>> START

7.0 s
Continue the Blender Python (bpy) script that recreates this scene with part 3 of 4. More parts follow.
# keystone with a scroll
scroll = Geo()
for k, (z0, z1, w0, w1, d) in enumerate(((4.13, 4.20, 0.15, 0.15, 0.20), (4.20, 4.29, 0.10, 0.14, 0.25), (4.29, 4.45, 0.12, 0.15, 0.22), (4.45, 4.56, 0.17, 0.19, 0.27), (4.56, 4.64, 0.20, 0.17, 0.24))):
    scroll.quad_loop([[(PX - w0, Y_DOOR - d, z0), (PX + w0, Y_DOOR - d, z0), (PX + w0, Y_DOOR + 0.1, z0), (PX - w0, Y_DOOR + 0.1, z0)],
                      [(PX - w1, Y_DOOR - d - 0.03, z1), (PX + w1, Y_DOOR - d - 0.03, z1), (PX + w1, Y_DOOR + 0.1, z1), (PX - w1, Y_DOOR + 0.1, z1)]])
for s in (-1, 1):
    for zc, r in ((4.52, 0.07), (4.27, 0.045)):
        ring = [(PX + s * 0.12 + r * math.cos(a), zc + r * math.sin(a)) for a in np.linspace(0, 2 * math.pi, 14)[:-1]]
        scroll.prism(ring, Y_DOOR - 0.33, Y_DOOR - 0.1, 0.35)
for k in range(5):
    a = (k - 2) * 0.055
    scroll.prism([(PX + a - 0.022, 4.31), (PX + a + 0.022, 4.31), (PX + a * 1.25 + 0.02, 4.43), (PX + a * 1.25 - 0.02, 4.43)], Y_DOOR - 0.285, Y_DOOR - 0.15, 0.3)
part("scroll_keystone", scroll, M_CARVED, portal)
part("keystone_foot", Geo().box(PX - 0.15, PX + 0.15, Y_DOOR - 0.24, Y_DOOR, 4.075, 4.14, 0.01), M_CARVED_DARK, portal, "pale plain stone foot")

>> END
>> START

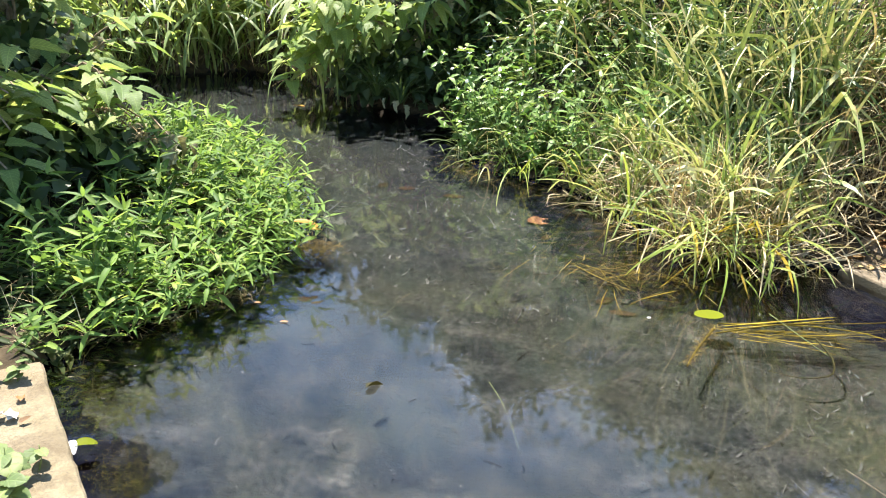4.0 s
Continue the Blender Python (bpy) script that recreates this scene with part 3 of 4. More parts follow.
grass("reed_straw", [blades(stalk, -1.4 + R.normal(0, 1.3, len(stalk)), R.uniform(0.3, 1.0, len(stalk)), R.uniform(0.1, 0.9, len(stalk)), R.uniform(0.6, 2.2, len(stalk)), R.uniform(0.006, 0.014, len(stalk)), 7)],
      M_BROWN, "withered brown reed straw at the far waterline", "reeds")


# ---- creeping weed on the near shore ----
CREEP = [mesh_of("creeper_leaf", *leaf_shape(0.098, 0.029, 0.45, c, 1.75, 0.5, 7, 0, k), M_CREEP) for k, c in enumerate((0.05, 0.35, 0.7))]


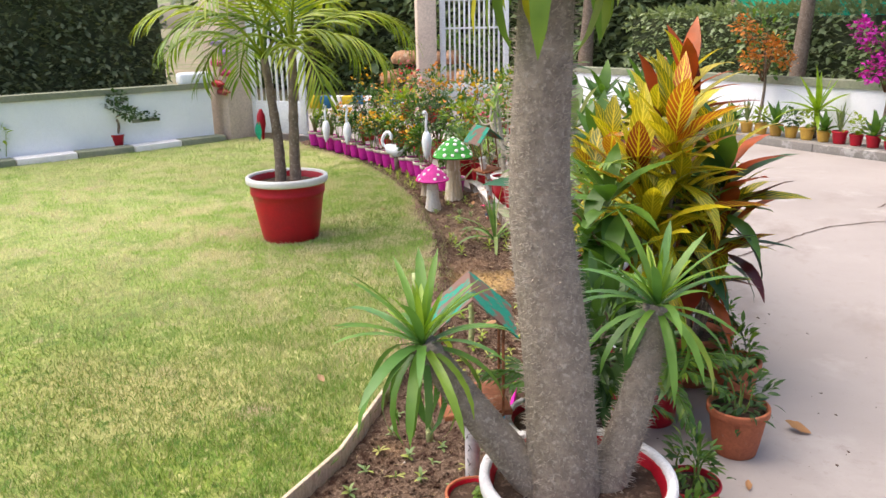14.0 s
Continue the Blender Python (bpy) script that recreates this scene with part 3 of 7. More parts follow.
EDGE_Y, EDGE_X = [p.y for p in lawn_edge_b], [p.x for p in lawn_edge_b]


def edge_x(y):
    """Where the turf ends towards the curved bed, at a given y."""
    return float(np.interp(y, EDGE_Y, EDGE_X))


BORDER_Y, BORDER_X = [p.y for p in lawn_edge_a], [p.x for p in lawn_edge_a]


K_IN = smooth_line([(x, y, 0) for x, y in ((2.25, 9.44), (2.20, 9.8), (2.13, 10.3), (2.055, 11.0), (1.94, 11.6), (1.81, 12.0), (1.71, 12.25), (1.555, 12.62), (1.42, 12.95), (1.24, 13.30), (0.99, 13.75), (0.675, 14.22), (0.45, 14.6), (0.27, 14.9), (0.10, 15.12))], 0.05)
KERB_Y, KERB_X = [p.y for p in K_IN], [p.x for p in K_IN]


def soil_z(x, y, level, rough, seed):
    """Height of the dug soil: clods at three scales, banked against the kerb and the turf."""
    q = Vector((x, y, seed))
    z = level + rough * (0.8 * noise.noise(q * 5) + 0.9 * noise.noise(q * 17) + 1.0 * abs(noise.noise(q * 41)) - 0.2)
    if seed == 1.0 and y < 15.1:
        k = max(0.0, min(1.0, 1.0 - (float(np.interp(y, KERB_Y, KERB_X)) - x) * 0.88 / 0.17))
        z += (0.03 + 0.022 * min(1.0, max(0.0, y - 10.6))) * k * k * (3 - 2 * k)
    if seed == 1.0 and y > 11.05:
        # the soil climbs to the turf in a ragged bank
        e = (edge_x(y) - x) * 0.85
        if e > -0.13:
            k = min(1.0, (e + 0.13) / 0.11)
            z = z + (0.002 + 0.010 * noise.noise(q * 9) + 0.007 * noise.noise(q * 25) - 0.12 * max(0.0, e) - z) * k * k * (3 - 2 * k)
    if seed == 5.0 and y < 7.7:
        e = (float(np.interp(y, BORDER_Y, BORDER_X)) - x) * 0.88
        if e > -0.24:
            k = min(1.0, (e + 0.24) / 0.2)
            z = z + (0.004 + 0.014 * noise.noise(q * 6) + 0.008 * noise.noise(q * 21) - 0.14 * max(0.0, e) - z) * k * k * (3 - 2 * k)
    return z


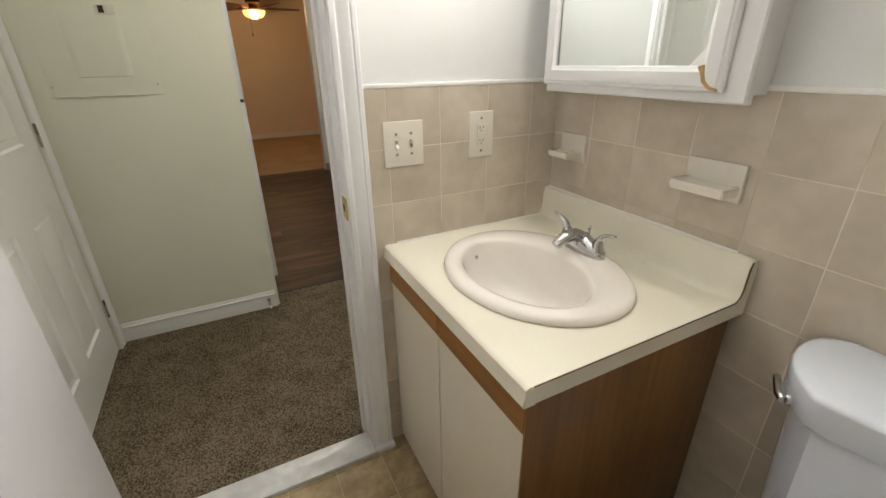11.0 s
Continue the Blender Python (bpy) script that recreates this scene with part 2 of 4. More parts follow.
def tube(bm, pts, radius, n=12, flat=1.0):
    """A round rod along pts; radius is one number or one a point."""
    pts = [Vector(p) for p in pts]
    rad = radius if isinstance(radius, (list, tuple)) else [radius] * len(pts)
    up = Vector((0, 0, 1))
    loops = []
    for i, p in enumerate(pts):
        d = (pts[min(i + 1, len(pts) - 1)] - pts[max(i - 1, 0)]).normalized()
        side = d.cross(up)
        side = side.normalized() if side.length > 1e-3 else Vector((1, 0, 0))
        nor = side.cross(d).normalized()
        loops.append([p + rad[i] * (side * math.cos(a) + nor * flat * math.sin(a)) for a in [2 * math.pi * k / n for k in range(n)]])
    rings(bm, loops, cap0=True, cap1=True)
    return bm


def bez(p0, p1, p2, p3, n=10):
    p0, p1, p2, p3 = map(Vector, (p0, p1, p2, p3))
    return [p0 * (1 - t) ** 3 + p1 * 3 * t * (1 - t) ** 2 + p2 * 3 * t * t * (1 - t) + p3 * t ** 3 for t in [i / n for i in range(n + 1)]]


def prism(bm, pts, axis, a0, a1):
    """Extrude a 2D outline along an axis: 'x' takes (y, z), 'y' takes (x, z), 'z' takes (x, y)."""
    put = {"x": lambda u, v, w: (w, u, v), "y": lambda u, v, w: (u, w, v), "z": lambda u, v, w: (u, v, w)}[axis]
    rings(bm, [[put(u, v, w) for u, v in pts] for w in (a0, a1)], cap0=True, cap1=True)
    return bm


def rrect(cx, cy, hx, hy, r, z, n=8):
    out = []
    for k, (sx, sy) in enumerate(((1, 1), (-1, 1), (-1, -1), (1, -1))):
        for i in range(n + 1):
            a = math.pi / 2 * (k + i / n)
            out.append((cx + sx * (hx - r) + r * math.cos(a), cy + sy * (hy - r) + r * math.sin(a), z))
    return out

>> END

• **REQUIREMENT**: Within the entries above, report how many lines include "that", and keep the answer to the number.

• **TASK SOLUTION**: 4